Written problem
Pictures do not belong in the copy; restate the records below word for word.

Material for this exercise
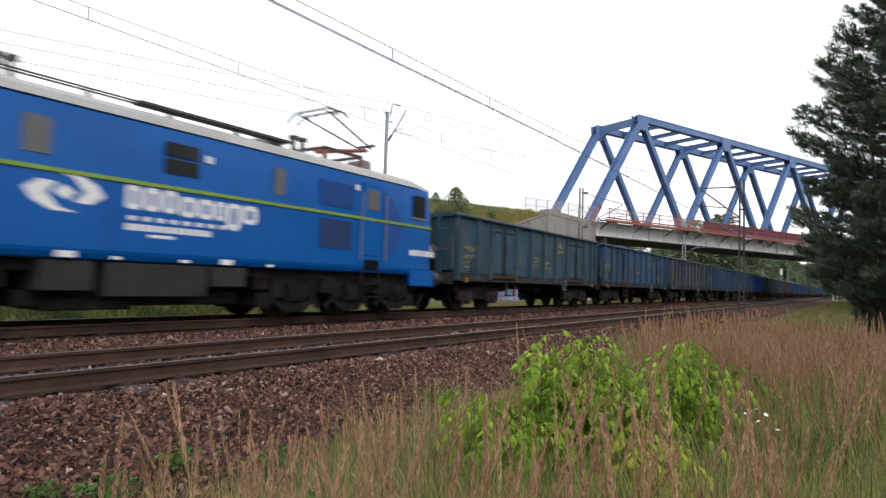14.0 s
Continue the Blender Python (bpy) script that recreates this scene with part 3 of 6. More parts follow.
lattice_mast(38.45, 15.05, -0.3, 7.56, M_MASTGREY, -1, 2.8, "weathered grey lattice overhead-line mast beside the graffiti wall", 5.5, 0.24, 0.07)
lattice_mast(67.9, 15.0, -0.3, 8.6, M_ZINC, -1, 2.8, "grey lattice overhead-line mast in front of the bridge", 5.5)
lattice_mast(29.8, 4.14, -0.9, 6.02, M_DARK_MAST, 1, 1.72, "dark weathered overhead-line mast beside the near track", 4.85, 0.20, 0.05)
for x in (192.0, 225.0, 260.0):
    lattice_mast(x, 15.0, -0.3, 7.9, M_GALV, -1, 2.8, "distant grey overhead-line mast beside the track", 5.5)
lattice_mast(190.0, 4.15, -0.7, 7.2, M_WHITE, 1, 2.8, "distant white lattice mast beside the track", 5.3, 0.9, 0.16, False)
lattice_mast(-22.0, 15.0, -0.3, 7.9, M_GALV, -1, 2.8, "grey lattice overhead-line mast beside the far track", 5.7)
lattice_mast(-24.0, 4.15, -0.9, 7.4, M_DARK_MAST, 1, 2.8, "dark overhead-line mast beside the near track", 5.1)


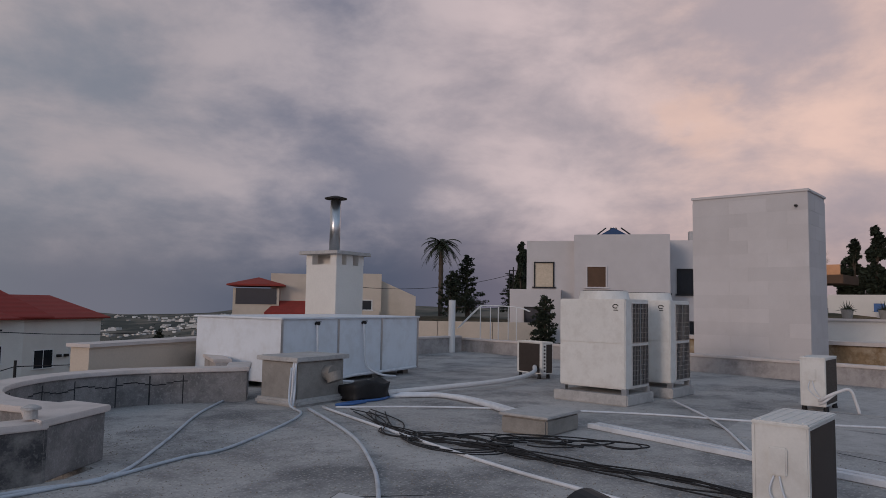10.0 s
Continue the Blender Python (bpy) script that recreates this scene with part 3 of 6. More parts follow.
def pipe(name, pts, r, mat, label, n=6, straight=False):
    bm = bmesh.new()
    sweep(bm, pts if straight else smooth_line(pts, n), r, 8)
    return single(name, bm, mat, label, "pipe", shade=True)


pipe("hose", [(0.56, 6.46, 0.06), (0.72, 6.40, 0.06), (0.86, 6.21, 0.05), (0.92, 5.8, 0.05), (0.92, 5.3, 0.05), (1.0, 4.2, 0.05), (1.05, 2.6, 0.05)], 0.032, M["pvc"], "thick white hose lying on the roof")
pipe("conduit", [(-1.3, 6.66, 0.53), (-1.3, 6.62, 0.5), (-1.29, 6.6, 0.44), (-1.285, 6.6, 0.1), (-1.25, 6.58, 0.035), (-1.08, 6.56, 0.03), (0.9, 6.60, 0.03), (1.15, 6.60, 0.04), (1.3, 6.62, 0.12), (1.36, 6.64, 0.3), (1.37, 6.66, 0.42)], 0.018, M["pvc"], "white conduit along the foot of the parapet")
pipe("conduit", [(-8.0, 6.55, 0.03), (-5.0, 6.6, 0.03), (-3.2, 6.58, 0.03), (-1.0, 6.63, 0.02), (1.4, 6.64, 0.02), (1.72, 6.6, 0.02), (1.6, 5.9, 0.02), (1.55, 4.0, 0.02), (1.5, 1.0, 0.02), (1.45, -2.0, 0.02), (1.38, -5.0, 0.02), (1.33, -6.5, 0.02), (1.22, -6.66, 0.02), (0.8, -6.68, 0.02), (-1.0, -6.7, 0.02), (-2.2, -6.75, 0.02), (-2.5, -6.9, 0.02)], 0.02, M["conduit"], "long white conduit round the edge of the roof")
pipe("conduit", [(1.56, 6.66, 0.36), (1.56, 6.64, 0.1), (1.62, 6.6, 0.03), (1.75, 6.2, 0.02), (1.74, 4.5, 0.02)], 0.016, M["pvc"], "white conduit running down the parapet")
pipe("conduit", [(1.6, -7.02, 0.66), (1.58, -7.0, 0.58), (1.56, -6.98, 0.15), (1.5, -6.95, 0.03), (1.3, -6.9, 0.02), (0.2, -6.86, 0.02), (-1.6, -6.82, 0.02), (-2.42, -6.76, 0.025), (-3.6, -8.0, 0.02), (-5.2, -9.9, 0.02), (-6.7, -11.3, 0.02)], 0.02, M["conduit"], "white conduit crossing the roof towards a round bay")
pipe("conduit", [(-2.42, -6.76, 0.02), (-3.4, -7.1, 0.02), (-4.13, -7.25, 0.02), (-6.2, -8.6, 0.02), (-6.55, -9.35, 0.1), (-6.6, -9.38, 0.7)], 0.02, M["conduit"], "white conduit leading to a concrete pier")
pipe("conduit", [(-7.95, 6.5, 0.03), (-9.6, 6.5, 0.03), (-9.85, 6.35, 0.03), (-9.9, 5.4, 0.03), (-9.7, 4.2, 0.03)], 0.02, M["pvc"], "white conduit along the parapet corner")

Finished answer
14.0 s
Continue the Blender Python (bpy) script that recreates this scene with part 3 of 6. More parts follow.
lattice_mast(38.45, 15.05, -0.3, 7.56, M_MASTGREY, -1, 2.8, "weathered grey lattice overhead-line mast beside the graffiti wall", 5.5, 0.24, 0.07)
lattice_mast(67.9, 15.0, -0.3, 8.6, M_ZINC, -1, 2.8, "grey lattice overhead-line mast in front of the bridge", 5.5)
lattice_mast(29.8, 4.14, -0.9, 6.02, M_DARK_MAST, 1, 1.72, "dark weathered overhead-line mast beside the near track", 4.85, 0.20, 0.05)
for x in (192.0, 225.0, 260.0):
    lattice_mast(x, 15.0, -0.3, 7.9, M_GALV, -1, 2.8, "distant grey overhead-line mast beside the track", 5.5)
lattice_mast(190.0, 4.15, -0.7, 7.2, M_WHITE, 1, 2.8, "distant white lattice mast beside the track", 5.3, 0.9, 0.16, False)
lattice_mast(-22.0, 15.0, -0.3, 7.9, M_GALV, -1, 2.8, "grey lattice overhead-line mast beside the far track", 5.7)
lattice_mast(-24.0, 4.15, -0.9, 7.4, M_DARK_MAST, 1, 2.8, "dark overhead-line mast beside the near track", 5.1)


10.0 s
Continue the Blender Python (bpy) script that recreates this scene with part 3 of 6. More parts follow.
def pipe(name, pts, r, mat, label, n=6, straight=False):
    bm = bmesh.new()
    sweep(bm, pts if straight else smooth_line(pts, n), r, 8)
    return single(name, bm, mat, label, "pipe", shade=True)


pipe("hose", [(0.56, 6.46, 0.06), (0.72, 6.40, 0.06), (0.86, 6.21, 0.05), (0.92, 5.8, 0.05), (0.92, 5.3, 0.05), (1.0, 4.2, 0.05), (1.05, 2.6, 0.05)], 0.032, M["pvc"], "thick white hose lying on the roof")
pipe("conduit", [(-1.3, 6.66, 0.53), (-1.3, 6.62, 0.5), (-1.29, 6.6, 0.44), (-1.285, 6.6, 0.1), (-1.25, 6.58, 0.035), (-1.08, 6.56, 0.03), (0.9, 6.60, 0.03), (1.15, 6.60, 0.04), (1.3, 6.62, 0.12), (1.36, 6.64, 0.3), (1.37, 6.66, 0.42)], 0.018, M["pvc"], "white conduit along the foot of the parapet")
pipe("conduit", [(-8.0, 6.55, 0.03), (-5.0, 6.6, 0.03), (-3.2, 6.58, 0.03), (-1.0, 6.63, 0.02), (1.4, 6.64, 0.02), (1.72, 6.6, 0.02), (1.6, 5.9, 0.02), (1.55, 4.0, 0.02), (1.5, 1.0, 0.02), (1.45, -2.0, 0.02), (1.38, -5.0, 0.02), (1.33, -6.5, 0.02), (1.22, -6.66, 0.02), (0.8, -6.68, 0.02), (-1.0, -6.7, 0.02), (-2.2, -6.75, 0.02), (-2.5, -6.9, 0.02)], 0.02, M["conduit"], "long white conduit round the edge of the roof")
pipe("conduit", [(1.56, 6.66, 0.36), (1.56, 6.64, 0.1), (1.62, 6.6, 0.03), (1.75, 6.2, 0.02), (1.74, 4.5, 0.02)], 0.016, M["pvc"], "white conduit running down the parapet")
pipe("conduit", [(1.6, -7.02, 0.66), (1.58, -7.0, 0.58), (1.56, -6.98, 0.15), (1.5, -6.95, 0.03), (1.3, -6.9, 0.02), (0.2, -6.86, 0.02), (-1.6, -6.82, 0.02), (-2.42, -6.76, 0.025), (-3.6, -8.0, 0.02), (-5.2, -9.9, 0.02), (-6.7, -11.3, 0.02)], 0.02, M["conduit"], "white conduit crossing the roof towards a round bay")
pipe("conduit", [(-2.42, -6.76, 0.02), (-3.4, -7.1, 0.02), (-4.13, -7.25, 0.02), (-6.2, -8.6, 0.02), (-6.55, -9.35, 0.1), (-6.6, -9.38, 0.7)], 0.02, M["conduit"], "white conduit leading to a concrete pier")
pipe("conduit", [(-7.95, 6.5, 0.03), (-9.6, 6.5, 0.03), (-9.85, 6.35, 0.03), (-9.9, 5.4, 0.03), (-9.7, 4.2, 0.03)], 0.02, M["pvc"], "white conduit along the parapet corner")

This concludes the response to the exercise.